Stop Circus Suffering

ADI ‘Breaks the Chain’ against animal circus attendance in West Palm Beach, FL

ADI asks West Palm Beach residents not to attend the Ringling Brothers and Barnum & Bailey Circus.

Animal Defenders International (ADI), a leading animal protection group, asks West Palm Beach residents to ‘Break The Chain’ of animal suffering by not attending the Ringling Brothers and Barnum & Bailey Circus from Dec. 29-Jan. 2, 2011, at the Palm Beach County Convention Center.

‘Break The Chain’ aims to raise awareness of the reality of animal suffering in traveling circuses in the U.S.

“Together with our local partner organizations, our mission is to stop circus suffering by communicating the behind-the-scenes facts to local communities where traveling circuses hold performances,” said Jan Creamer, president of Animal Defenders International.

“’Break The Chain’ has reached far and wide gaining traction with its message, and we are very pleased that so many local and regional groups have shown such enthusiasm and dedication to end the suffering of animals in traveling circuses across the U.S. We would like to see the kind of legislative change in the U.S., as we saw in Bolivia last year,” Creamer added.

As the leader of the Break The Chain campaign, ADI works with animal rights and welfare organizations across the U.S. to bring awareness on a local grassroots level to the communities in which animal circuses perform.
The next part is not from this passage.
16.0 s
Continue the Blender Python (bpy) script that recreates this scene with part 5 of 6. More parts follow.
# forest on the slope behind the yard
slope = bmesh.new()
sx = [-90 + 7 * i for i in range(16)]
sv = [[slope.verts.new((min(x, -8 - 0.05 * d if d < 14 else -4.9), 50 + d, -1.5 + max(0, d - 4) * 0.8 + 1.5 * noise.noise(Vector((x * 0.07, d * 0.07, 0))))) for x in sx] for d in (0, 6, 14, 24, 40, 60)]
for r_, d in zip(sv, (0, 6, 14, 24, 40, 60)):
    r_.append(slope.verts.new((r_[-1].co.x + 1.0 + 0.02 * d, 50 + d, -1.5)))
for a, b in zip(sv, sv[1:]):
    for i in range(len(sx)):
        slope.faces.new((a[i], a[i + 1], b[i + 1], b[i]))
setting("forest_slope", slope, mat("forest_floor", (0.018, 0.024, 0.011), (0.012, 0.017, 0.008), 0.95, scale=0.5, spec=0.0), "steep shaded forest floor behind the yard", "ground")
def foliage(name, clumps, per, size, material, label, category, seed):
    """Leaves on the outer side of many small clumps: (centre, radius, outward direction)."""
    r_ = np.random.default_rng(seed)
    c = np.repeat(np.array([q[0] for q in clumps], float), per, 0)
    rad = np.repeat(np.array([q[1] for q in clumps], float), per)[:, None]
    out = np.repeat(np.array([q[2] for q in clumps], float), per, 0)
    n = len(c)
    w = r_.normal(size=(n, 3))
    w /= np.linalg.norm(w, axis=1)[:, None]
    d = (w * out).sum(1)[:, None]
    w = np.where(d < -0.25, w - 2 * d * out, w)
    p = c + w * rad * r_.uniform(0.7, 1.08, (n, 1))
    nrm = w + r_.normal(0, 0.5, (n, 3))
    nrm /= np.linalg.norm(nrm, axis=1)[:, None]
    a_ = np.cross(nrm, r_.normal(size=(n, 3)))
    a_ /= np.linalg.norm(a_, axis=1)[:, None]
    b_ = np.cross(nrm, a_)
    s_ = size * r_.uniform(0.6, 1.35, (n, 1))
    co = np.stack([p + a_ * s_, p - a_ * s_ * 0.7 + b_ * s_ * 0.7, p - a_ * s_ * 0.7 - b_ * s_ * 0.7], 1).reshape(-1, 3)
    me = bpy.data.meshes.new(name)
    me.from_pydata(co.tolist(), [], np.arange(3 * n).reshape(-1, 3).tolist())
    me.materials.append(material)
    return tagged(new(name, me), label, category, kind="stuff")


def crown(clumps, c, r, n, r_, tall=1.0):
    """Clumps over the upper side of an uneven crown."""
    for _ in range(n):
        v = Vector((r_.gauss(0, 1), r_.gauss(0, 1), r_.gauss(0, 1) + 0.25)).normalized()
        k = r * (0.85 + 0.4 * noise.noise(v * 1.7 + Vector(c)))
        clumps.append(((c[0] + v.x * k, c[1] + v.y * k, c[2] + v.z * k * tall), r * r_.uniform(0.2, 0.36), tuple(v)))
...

Providing campaign assistance, program guidance and educational materials to local campaigners, ADI also reaches out to local governments to communicate its scientific findings to end circus suffering.

For more than 18 years, ADI has effectively produced overwhelming evidence of suffering of animals in circuses as a result of extreme confinement, the constant traveling nature of these shows, and cruel training practices. ADI’s groundbreaking two-year undercover investigation on circus cruelty shocked the world, resulting in major changes in the U.S., South America and European countries.

Courts in many countries have used ADI’s evidence to prosecute offenders while governments have been compelled to change laws in favor of partial or complete bans, such as the recent passing of Bolivian law 4040, which prohibits any and all use of animals in Bolivian circuses.

Television personality Bob Barker, is one of ADI’s biggest supporters, previously donating funds to construct quarantine facilities and provide permanent homes for former circus animals freed as a result of the Bolivian law.

“Circuses are no place for animals, and lions and tigers should not be forced to live in small cages on the backs of trucks, or elephants forced to live in chains in the name of entertainment,” Barker said. “Circuses with animals are cruel and archaic.”

Though ADI opposes circuses that utilize animal performers, it remains fully supportive of arts and entertainment and circuses that use only human performers.